We now have all the functionality needed to perform IPC communication quickly and in a FIFO fashion. Let's see how it performs!!!
Performance
Bandwidth Test:
Transfer Rate Test:
The numbers all go up, so that's good!! Pay special attention to the increased transfer rate. Over 2 million block transfers a second! That's a huge transfer potential. Bandwidth is mainly restricted by the speed that data can be transferred onto and out of a block, i.e., the time it takes to complete the 'memcpy
' call, but even with huge memory transfers, the IPC achieves well over 7.5 GBit/s. That's getting rather close to the physical RAM writing speed. To put this all in perspective, try putting a 'memcpy
' call in a simple loop, and see what transfer rates you get. If you compare the overhead of this IPC implementation to the rest of a program, you will see it uses almost no overhead. The potential for more performance is only limited by the hardware itself.
With the best BSP tree I could write, I can only achieve two million BSP tree lookups a second, and with my best hash table, lookups of four million a second were observed. A simple loop that does almost nothing at all could only perform ten million iterations per second. The use of this IPC implementation can be regarded as almost CPU free.

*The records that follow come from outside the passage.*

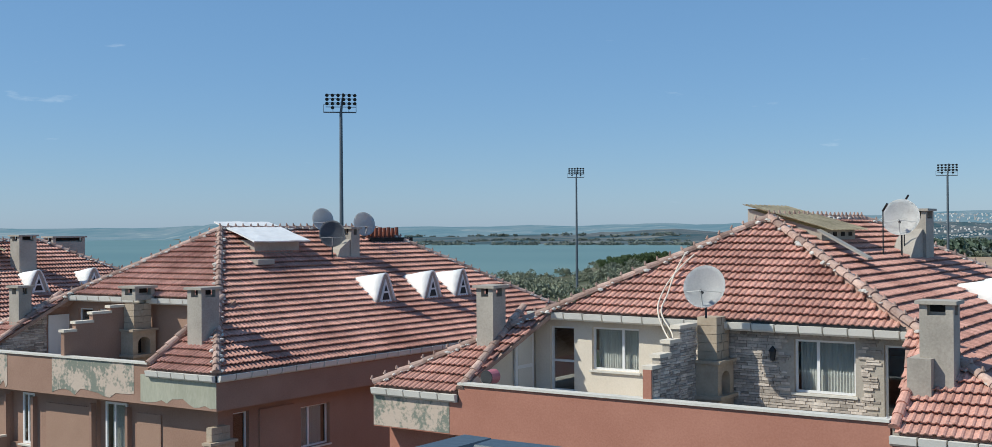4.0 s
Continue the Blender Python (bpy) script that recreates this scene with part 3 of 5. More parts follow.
def side_window(parent, x, y0, y1, z0, z1, splits, bar=0.07):
    """A glazed side that faces east."""
    bm = bmesh.new()
    for r in ((y0, y0 + bar, z0, z1), (y1 - bar, y1, z0, z1), (y0 + bar, y1 - bar, z0, z0 + bar), (y0 + bar, y1 - bar, z1 - bar, z1)):
        box(bm, ident, x - 0.06, x, r[0], r[1], r[2], r[3])
    w = part("window", bm, M_PVC, parent)
    ed = [y0 + bar, *[y0 + (y1 - y0) * s for s in splits], y1 - bar]
    for s in splits:
        c = y0 + (y1 - y0) * s
        part("mullion", boxes(ident, [(x - 0.06, x + 0.004, c - 0.05, c + 0.05, z0 + bar, z1 - bar)]), M_PVC, w)
    for a, e in zip(ed, ed[1:]):
        part("pane", boxes(ident, [(x - 0.035, x - 0.025, a, e, z0 + bar, z1 - bar)]), M_GLASS, w).visible_shadow = False
    return w


side_window(pent, -3.22, 9.925, 11.9, N_FLOOR, 17.56, (0.47,), 0.08)
# no real blind: a pale board added to lighten the side panes
part("blind", boxes(ident, [(-3.335, -3.32, 10.0, 11.85, N_FLOOR + 0.05, 17.5)]), M_CURTAIN, pent, "pale board added behind the side panes to lighten them")
part("notice", boxes(ident, [(-3.92, -3.77, 9.765, 9.77, 16.96, 17.10)]), M_PVC, pent, "small white paper stuck on the pane")
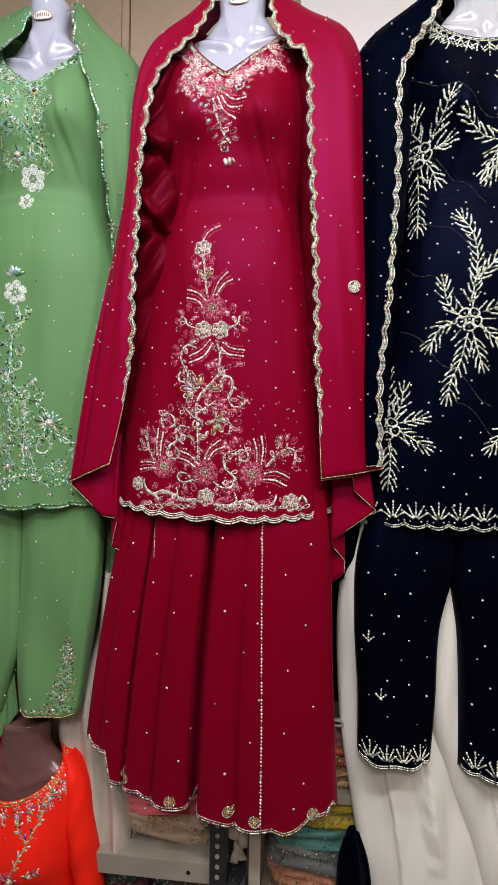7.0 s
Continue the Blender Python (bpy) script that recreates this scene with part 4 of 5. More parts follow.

In terms of memory consumption, only 2 MB of RAM is used regardless of how much you use the IPC. This memory usage can even be reduced by lowering the block count (IPC_BLOCK_COUNT
) or the block size (IPC_BLOCK_SIZE
). Memory fragmentation is impossible as all the memory blocks are in a continuous piece of memory. (This is also a benefit to the CPU cache.)
All this extra performance is a major bonus considering all we wanted to do was make the IPC operate in a FIFO nature!
I hope this code is of benefit to others. Happy coding!